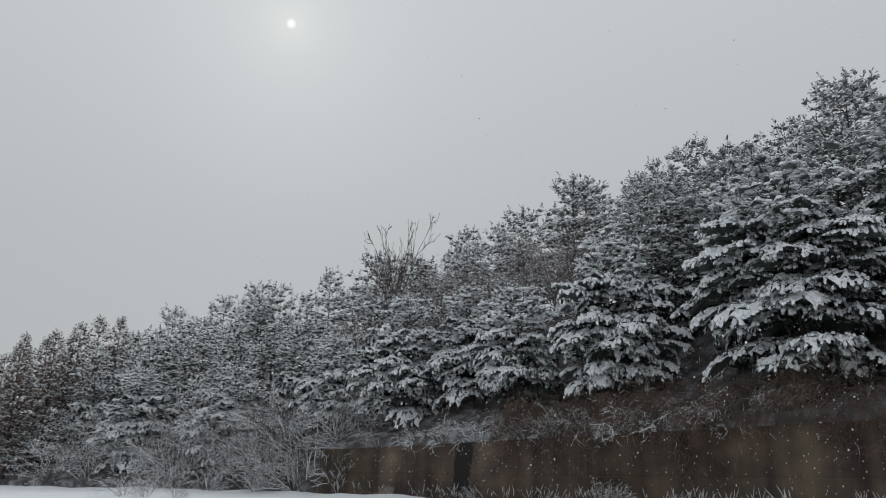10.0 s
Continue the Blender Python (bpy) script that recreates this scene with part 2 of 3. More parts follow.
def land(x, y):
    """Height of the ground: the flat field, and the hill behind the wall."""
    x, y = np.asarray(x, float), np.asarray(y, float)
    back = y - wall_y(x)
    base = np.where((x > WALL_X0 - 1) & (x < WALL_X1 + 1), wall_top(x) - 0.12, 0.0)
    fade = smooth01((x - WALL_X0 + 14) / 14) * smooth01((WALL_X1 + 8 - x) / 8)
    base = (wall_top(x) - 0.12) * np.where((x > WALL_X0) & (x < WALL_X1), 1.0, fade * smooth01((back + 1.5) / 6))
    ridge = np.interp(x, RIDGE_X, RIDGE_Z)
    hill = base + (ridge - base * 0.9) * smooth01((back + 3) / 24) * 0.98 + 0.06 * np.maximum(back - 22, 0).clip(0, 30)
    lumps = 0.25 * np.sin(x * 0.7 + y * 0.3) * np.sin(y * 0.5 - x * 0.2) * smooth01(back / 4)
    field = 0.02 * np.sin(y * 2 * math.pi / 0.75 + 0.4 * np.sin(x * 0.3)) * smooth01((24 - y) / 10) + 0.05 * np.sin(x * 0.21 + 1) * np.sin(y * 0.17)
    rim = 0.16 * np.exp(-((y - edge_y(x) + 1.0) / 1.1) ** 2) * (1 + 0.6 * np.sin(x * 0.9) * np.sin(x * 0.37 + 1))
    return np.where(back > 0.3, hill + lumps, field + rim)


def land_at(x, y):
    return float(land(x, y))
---
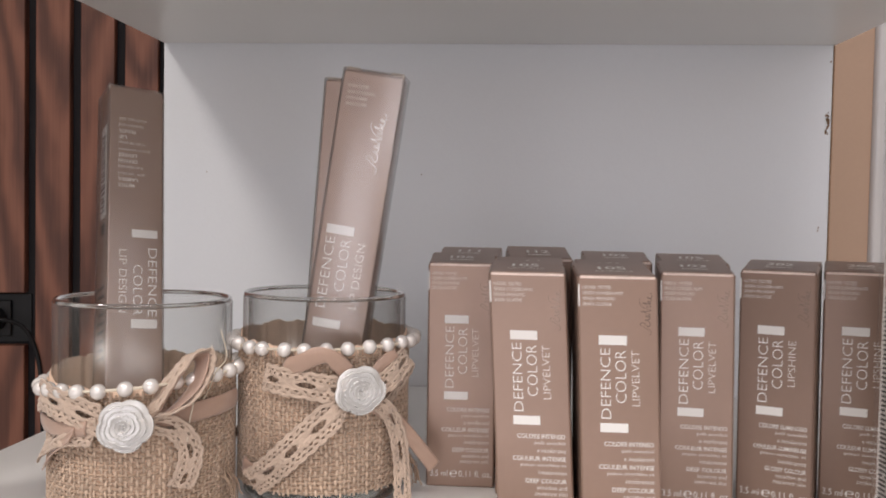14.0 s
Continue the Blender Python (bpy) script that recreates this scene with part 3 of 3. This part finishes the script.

WHAT THIS TASK INVOLVES | Copy each line of the listing that includes "with".

EXPECTED OUTPUT |
Continue the Blender Python (bpy) script that recreates this scene with part 2 of 3. More parts follow.
Continue the Blender Python (bpy) script that recreates this scene with part 3 of 3. This part finishes the script.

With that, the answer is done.